- Task to carry out: Gather each line containing the string "follow" from these entries.

[Records with scene code]
----

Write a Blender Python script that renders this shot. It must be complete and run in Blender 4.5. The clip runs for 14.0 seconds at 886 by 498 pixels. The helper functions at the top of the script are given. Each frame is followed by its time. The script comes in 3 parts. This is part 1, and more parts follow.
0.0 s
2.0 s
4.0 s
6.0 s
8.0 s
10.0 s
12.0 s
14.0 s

----

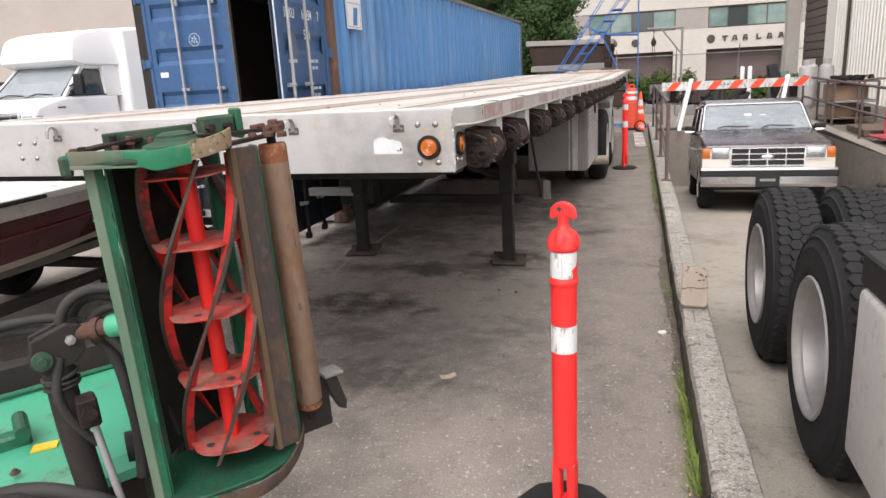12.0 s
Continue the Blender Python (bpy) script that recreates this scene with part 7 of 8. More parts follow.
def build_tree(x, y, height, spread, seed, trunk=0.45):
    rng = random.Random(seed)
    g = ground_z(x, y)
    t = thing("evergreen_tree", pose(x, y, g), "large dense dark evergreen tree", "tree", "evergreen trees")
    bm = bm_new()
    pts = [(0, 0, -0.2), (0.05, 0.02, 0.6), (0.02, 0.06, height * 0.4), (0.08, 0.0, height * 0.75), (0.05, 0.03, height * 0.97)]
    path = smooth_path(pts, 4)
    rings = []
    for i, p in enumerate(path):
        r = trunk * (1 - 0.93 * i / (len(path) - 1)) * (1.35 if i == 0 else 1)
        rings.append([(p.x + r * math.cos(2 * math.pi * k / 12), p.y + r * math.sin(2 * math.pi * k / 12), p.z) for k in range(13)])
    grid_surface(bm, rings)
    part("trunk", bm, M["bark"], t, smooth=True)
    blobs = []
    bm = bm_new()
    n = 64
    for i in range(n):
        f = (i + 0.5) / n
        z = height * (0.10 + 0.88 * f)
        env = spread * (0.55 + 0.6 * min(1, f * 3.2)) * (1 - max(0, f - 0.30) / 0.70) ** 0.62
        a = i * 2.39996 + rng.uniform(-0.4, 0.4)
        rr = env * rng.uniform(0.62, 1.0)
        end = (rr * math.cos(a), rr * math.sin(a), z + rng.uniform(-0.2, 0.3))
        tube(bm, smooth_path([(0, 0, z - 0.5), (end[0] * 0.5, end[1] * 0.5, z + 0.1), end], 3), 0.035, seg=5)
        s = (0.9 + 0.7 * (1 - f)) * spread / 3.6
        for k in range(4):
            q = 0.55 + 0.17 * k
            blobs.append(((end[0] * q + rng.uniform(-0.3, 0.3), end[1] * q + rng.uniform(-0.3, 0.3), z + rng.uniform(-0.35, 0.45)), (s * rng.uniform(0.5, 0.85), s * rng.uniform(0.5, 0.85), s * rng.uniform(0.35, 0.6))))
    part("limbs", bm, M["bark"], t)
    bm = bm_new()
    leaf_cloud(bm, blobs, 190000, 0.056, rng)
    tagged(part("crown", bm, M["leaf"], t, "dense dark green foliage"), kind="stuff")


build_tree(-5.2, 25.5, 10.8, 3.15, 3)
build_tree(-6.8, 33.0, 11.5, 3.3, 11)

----

- Solution:
Write a Blender Python script that renders this shot. It must be complete and run in Blender 4.5. The clip runs for 14.0 seconds at 886 by 498 pixels. The helper functions at the top of the script are given. Each frame is followed by its time. The script comes in 3 parts. This is part 1, and more parts follow.
Continue the Blender Python (bpy) script that recreates this scene with part 7 of 8. More parts follow.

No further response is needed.